INSTRUCTION: In the listing below, find the line with "ob = bpy.data.objects.new(name, data)", then repeat exactly every line from the top through that one.

[start SUPPLIED INFORMATION]

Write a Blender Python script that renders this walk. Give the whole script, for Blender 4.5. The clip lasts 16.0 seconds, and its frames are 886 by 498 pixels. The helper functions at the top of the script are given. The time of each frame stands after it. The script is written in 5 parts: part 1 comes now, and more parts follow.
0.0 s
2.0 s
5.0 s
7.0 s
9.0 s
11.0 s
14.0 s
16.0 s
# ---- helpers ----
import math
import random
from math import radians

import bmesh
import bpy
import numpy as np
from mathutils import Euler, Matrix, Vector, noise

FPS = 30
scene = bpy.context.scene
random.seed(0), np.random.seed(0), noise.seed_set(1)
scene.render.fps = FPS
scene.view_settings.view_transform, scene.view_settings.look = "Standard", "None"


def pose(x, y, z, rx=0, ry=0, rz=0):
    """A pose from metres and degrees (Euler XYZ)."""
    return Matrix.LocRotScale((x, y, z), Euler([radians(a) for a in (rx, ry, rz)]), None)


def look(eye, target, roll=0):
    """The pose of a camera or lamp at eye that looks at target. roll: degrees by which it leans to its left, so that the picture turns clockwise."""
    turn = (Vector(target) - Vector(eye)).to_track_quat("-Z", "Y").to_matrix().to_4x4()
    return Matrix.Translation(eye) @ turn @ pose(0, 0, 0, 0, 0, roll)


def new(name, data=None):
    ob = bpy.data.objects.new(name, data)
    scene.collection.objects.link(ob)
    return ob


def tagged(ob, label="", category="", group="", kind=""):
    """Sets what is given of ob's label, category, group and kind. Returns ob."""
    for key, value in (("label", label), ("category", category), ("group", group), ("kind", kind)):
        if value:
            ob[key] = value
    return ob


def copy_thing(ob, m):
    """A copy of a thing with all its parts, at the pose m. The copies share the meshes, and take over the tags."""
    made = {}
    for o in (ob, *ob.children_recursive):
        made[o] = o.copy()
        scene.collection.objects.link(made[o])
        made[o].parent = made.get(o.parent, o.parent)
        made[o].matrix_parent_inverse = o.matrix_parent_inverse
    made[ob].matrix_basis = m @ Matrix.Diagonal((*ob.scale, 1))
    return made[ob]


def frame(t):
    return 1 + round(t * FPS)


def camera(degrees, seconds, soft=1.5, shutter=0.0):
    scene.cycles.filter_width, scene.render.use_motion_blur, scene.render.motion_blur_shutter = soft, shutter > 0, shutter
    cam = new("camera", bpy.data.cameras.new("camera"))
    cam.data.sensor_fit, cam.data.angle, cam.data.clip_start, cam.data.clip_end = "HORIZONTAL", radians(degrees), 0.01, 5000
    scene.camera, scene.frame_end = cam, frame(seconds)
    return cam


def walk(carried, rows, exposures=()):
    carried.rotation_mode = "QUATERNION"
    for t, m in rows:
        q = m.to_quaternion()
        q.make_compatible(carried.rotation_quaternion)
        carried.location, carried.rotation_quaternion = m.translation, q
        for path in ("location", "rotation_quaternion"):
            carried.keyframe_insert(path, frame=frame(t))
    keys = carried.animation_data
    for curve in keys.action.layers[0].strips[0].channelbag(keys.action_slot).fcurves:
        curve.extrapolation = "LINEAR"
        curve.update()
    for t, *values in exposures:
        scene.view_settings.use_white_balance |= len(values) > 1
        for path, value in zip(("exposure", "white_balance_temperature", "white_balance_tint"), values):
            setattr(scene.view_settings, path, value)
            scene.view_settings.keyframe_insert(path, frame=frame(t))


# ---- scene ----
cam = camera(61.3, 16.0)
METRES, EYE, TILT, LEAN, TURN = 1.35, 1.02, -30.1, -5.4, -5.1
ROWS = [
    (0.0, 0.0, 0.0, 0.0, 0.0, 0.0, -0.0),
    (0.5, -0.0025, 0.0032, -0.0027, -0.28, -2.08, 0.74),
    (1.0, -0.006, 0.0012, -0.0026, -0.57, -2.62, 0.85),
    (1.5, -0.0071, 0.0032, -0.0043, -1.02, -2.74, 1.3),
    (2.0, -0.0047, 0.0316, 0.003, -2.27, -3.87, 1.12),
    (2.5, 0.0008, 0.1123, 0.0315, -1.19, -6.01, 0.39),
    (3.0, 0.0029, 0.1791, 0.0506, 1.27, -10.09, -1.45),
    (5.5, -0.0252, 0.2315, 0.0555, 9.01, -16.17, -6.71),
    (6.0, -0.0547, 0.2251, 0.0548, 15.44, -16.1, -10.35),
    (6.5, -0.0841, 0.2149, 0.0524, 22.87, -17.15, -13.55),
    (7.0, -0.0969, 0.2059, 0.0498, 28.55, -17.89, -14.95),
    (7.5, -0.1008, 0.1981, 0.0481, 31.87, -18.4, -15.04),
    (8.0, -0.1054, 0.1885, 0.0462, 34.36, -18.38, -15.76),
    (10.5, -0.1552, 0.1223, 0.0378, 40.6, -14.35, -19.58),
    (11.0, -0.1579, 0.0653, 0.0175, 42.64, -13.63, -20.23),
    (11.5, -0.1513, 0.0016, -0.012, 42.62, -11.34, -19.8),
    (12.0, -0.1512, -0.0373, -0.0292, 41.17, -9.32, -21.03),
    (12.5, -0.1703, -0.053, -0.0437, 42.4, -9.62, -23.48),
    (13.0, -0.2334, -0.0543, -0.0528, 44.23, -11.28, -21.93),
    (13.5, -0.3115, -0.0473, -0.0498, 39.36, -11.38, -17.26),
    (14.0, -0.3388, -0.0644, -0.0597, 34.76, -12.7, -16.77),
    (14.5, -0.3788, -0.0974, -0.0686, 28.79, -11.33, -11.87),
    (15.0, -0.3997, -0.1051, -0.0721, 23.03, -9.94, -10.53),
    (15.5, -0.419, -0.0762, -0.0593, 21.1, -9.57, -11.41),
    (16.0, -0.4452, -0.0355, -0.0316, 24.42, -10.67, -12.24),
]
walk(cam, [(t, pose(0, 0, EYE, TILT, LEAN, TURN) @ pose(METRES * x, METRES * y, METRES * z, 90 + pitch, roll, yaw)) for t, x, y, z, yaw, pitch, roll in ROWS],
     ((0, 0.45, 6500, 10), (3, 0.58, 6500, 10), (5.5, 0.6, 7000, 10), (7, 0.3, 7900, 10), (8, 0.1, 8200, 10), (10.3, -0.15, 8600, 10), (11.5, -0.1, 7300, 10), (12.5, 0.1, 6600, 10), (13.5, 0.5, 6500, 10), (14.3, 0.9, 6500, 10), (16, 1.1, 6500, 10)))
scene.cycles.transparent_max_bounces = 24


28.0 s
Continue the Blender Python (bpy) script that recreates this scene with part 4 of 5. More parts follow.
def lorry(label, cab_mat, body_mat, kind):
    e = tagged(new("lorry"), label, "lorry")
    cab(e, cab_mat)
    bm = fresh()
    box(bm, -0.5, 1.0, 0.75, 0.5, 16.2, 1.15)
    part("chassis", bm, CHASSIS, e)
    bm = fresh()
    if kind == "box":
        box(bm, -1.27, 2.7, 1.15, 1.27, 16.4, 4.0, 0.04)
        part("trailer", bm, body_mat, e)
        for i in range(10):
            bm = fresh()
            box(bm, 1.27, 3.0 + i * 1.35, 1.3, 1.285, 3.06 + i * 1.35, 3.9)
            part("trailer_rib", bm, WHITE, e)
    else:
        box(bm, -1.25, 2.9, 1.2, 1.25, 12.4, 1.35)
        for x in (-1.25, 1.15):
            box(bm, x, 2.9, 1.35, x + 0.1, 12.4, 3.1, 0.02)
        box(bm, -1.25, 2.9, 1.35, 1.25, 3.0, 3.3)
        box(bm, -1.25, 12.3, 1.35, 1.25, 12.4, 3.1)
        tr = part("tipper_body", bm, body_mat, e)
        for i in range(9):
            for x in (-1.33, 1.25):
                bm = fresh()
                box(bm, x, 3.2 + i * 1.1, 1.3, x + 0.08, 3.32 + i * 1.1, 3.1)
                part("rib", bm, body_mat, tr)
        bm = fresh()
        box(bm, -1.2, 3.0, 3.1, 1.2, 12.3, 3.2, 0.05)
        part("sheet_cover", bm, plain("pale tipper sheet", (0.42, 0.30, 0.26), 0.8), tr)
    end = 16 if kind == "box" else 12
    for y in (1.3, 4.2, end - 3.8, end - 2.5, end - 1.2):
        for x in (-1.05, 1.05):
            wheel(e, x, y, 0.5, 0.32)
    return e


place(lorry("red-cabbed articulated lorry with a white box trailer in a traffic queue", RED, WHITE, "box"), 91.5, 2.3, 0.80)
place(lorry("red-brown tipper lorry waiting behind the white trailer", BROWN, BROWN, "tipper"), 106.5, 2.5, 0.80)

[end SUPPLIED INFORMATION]

ANSWER TO THIS PROBLEM:
Write a Blender Python script that renders this walk. Give the whole script, for Blender 4.5. The clip lasts 16.0 seconds, and its frames are 886 by 498 pixels. The helper functions at the top of the script are given. The time of each frame stands after it. The script is written in 5 parts: part 1 comes now, and more parts follow.
0.0 s
2.0 s
5.0 s
7.0 s
9.0 s
11.0 s
14.0 s
16.0 s
# ---- helpers ----
import math
import random
from math import radians

import bmesh
import bpy
import numpy as np
from mathutils import Euler, Matrix, Vector, noise

FPS = 30
scene = bpy.context.scene
random.seed(0), np.random.seed(0), noise.seed_set(1)
scene.render.fps = FPS
scene.view_settings.view_transform, scene.view_settings.look = "Standard", "None"


def pose(x, y, z, rx=0, ry=0, rz=0):
    """A pose from metres and degrees (Euler XYZ)."""
    return Matrix.LocRotScale((x, y, z), Euler([radians(a) for a in (rx, ry, rz)]), None)


def look(eye, target, roll=0):
    """The pose of a camera or lamp at eye that looks at target. roll: degrees by which it leans to its left, so that the picture turns clockwise."""
    turn = (Vector(target) - Vector(eye)).to_track_quat("-Z", "Y").to_matrix().to_4x4()
    return Matrix.Translation(eye) @ turn @ pose(0, 0, 0, 0, 0, roll)


def new(name, data=None):
    ob = bpy.data.objects.new(name, data)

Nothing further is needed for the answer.